Prompt:
Give every line of the data again, unchanged, but with no pictures.

☆ ☆ ☆ ☆

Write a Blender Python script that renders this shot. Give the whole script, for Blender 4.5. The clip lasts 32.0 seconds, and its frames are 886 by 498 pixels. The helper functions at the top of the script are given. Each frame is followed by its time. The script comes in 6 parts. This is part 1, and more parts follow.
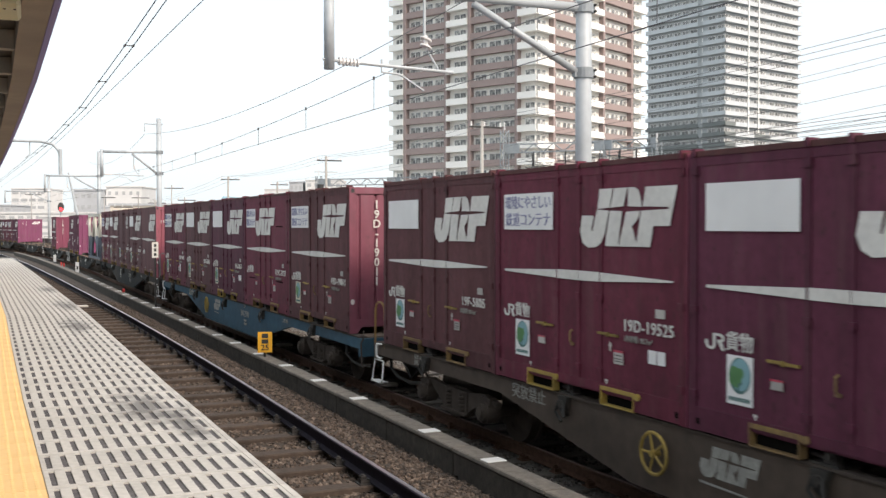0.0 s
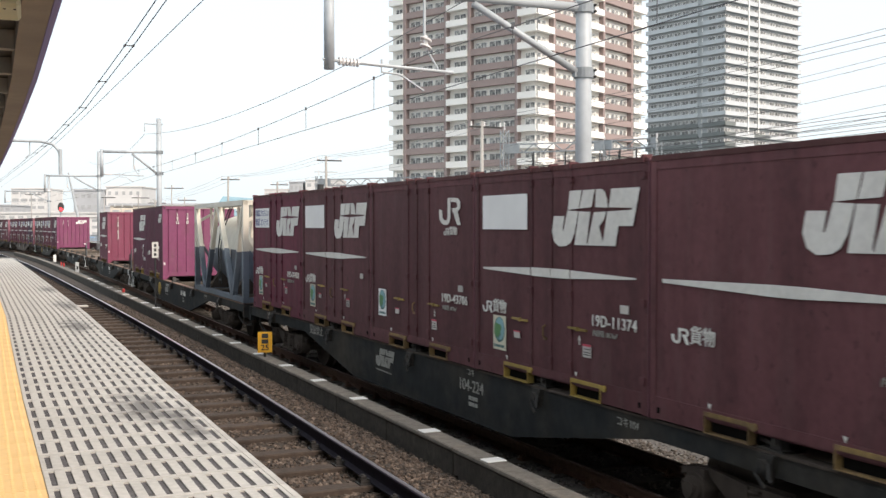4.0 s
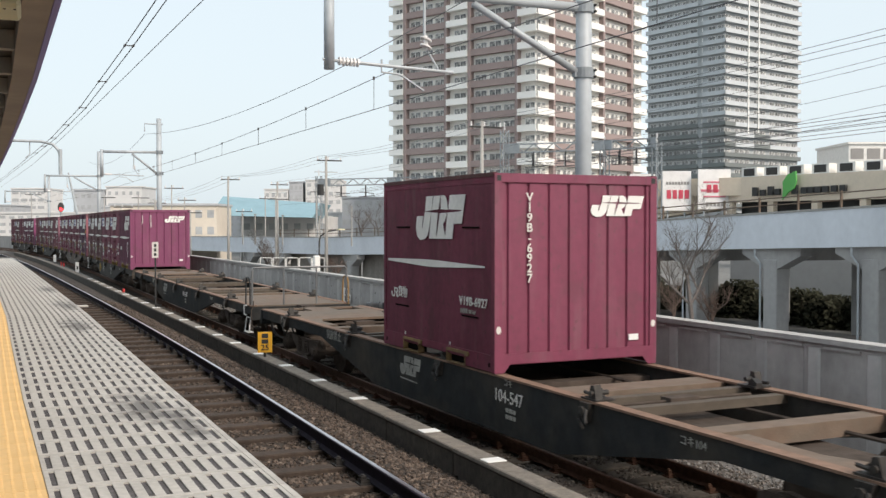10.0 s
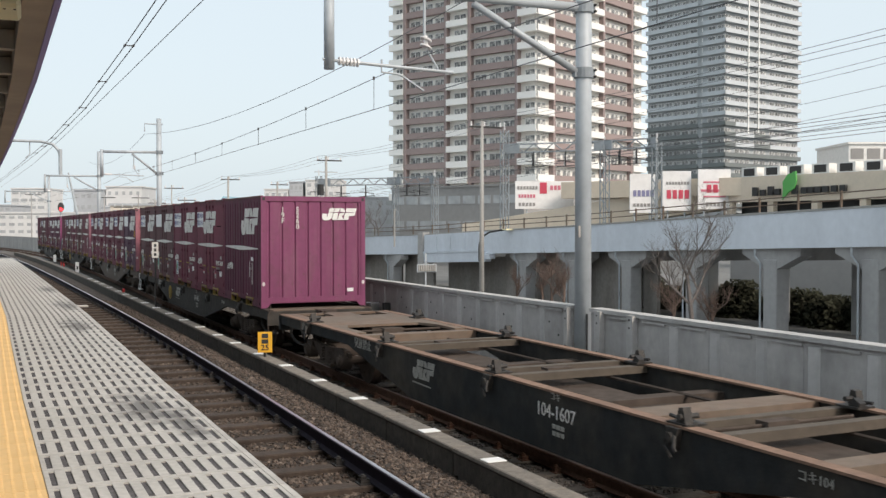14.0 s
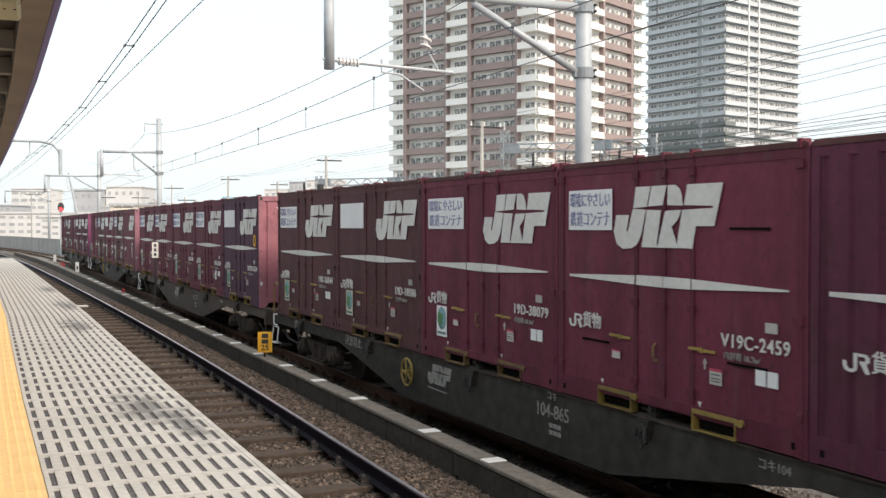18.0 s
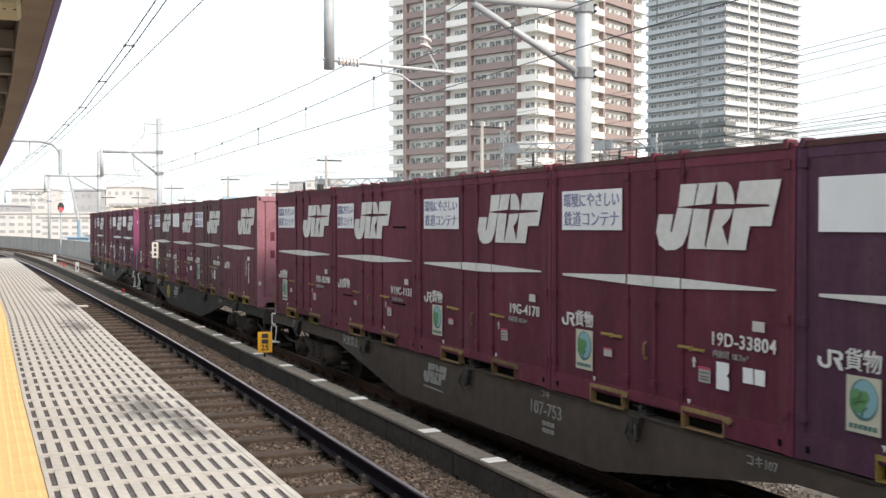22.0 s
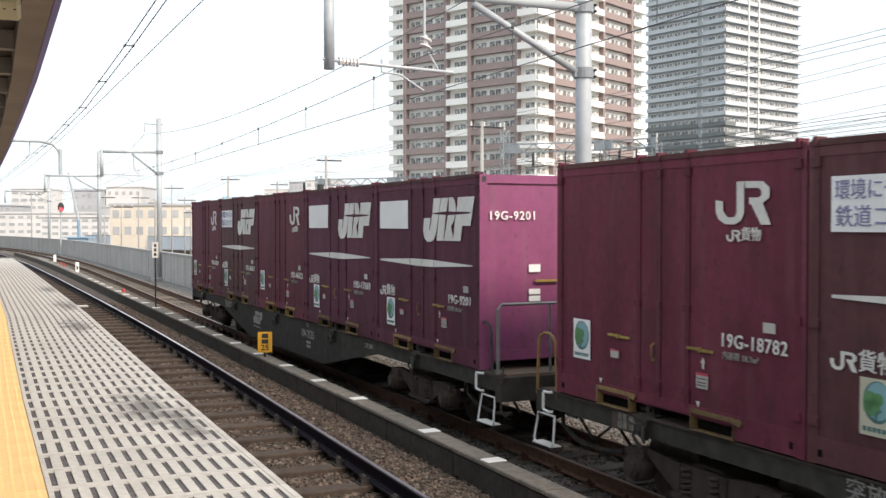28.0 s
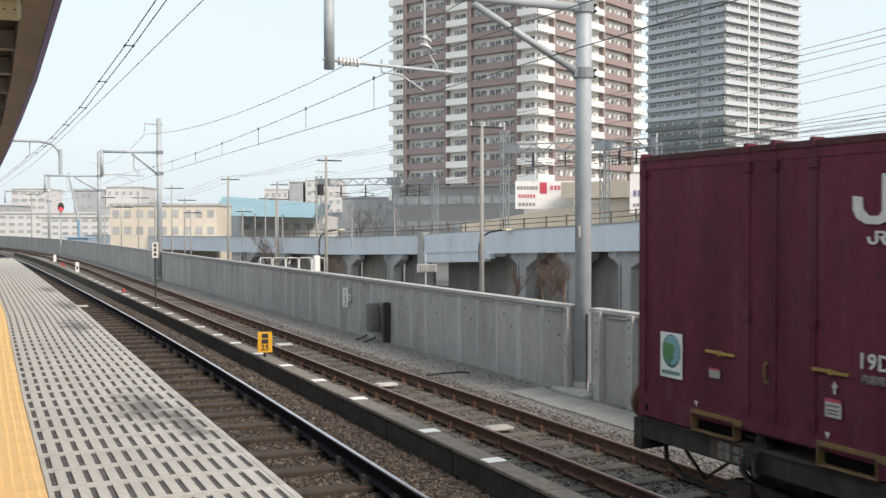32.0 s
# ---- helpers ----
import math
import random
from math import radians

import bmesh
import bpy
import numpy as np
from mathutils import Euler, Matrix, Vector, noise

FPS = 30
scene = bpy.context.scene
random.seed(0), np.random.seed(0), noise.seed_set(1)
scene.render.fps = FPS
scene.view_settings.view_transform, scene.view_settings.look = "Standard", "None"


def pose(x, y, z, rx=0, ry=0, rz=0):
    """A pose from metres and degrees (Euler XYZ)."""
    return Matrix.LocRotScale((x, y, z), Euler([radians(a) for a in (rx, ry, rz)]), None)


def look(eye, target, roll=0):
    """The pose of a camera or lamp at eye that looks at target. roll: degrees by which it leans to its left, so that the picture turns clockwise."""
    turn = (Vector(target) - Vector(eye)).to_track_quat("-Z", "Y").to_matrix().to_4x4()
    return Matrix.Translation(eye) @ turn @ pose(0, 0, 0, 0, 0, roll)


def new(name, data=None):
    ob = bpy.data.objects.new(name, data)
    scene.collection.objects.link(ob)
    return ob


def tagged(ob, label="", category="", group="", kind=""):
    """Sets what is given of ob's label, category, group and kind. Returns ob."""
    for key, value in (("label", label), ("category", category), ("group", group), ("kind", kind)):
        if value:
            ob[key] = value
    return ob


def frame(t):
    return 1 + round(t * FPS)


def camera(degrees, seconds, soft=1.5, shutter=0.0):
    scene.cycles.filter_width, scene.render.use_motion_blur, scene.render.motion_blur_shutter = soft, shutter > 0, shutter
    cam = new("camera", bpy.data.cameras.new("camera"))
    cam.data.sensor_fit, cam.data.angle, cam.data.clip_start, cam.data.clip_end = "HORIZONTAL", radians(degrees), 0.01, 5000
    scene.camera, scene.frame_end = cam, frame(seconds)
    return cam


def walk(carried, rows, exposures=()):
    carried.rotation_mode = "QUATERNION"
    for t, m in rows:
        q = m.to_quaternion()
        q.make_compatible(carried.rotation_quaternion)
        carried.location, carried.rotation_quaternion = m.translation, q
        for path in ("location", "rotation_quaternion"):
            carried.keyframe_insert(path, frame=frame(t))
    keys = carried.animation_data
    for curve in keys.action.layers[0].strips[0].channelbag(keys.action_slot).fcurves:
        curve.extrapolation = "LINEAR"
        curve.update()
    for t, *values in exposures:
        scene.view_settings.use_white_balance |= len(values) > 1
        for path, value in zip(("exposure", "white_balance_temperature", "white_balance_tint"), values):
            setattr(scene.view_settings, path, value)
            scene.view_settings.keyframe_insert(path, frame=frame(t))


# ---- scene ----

☆ ☆ ☆ ☆

Answer to the exercise:
Write a Blender Python script that renders this shot. Give the whole script, for Blender 4.5. The clip lasts 32.0 seconds, and its frames are 886 by 498 pixels. The helper functions at the top of the script are given. Each frame is followed by its time. The script comes in 6 parts. This is part 1, and more parts follow.
0.0 s
4.0 s
10.0 s
14.0 s
18.0 s
22.0 s
28.0 s
32.0 s
# ---- helpers ----
import math
import random
from math import radians

import bmesh
import bpy
import numpy as np
from mathutils import Euler, Matrix, Vector, noise

FPS = 30
scene = bpy.context.scene
random.seed(0), np.random.seed(0), noise.seed_set(1)
scene.render.fps = FPS
scene.view_settings.view_transform, scene.view_settings.look = "Standard", "None"


def pose(x, y, z, rx=0, ry=0, rz=0):
    """A pose from metres and degrees (Euler XYZ)."""
    return Matrix.LocRotScale((x, y, z), Euler([radians(a) for a in (rx, ry, rz)]), None)


def look(eye, target, roll=0):
    """The pose of a camera or lamp at eye that looks at target. roll: degrees by which it leans to its left, so that the picture turns clockwise."""
    turn = (Vector(target) - Vector(eye)).to_track_quat("-Z", "Y").to_matrix().to_4x4()
    return Matrix.Translation(eye) @ turn @ pose(0, 0, 0, 0, 0, roll)


def new(name, data=None):
    ob = bpy.data.objects.new(name, data)
    scene.collection.objects.link(ob)
    return ob


def tagged(ob, label="", category="", group="", kind=""):
    """Sets what is given of ob's label, category, group and kind. Returns ob."""
    for key, value in (("label", label), ("category", category), ("group", group), ("kind", kind)):
        if value:
            ob[key] = value
    return ob


def frame(t):
    return 1 + round(t * FPS)


def camera(degrees, seconds, soft=1.5, shutter=0.0):
    scene.cycles.filter_width, scene.render.use_motion_blur, scene.render.motion_blur_shutter = soft, shutter > 0, shutter
    cam = new("camera", bpy.data.cameras.new("camera"))
    cam.data.sensor_fit, cam.data.angle, cam.data.clip_start, cam.data.clip_end = "HORIZONTAL", radians(degrees), 0.01, 5000
    scene.camera, scene.frame_end = cam, frame(seconds)
    return cam


def walk(carried, rows, exposures=()):
    carried.rotation_mode = "QUATERNION"
    for t, m in rows:
        q = m.to_quaternion()
        q.make_compatible(carried.rotation_quaternion)
        carried.location, carried.rotation_quaternion = m.translation, q
        for path in ("location", "rotation_quaternion"):
            carried.keyframe_insert(path, frame=frame(t))
    keys = carried.animation_data
    for curve in keys.action.layers[0].strips[0].channelbag(keys.action_slot).fcurves:
        curve.extrapolation = "LINEAR"
        curve.update()
    for t, *values in exposures:
        scene.view_settings.use_white_balance |= len(values) > 1
        for path, value in zip(("exposure", "white_balance_temperature", "white_balance_tint"), values):
            setattr(scene.view_settings, path, value)
            scene.view_settings.keyframe_insert(path, frame=frame(t))


# ---- scene ----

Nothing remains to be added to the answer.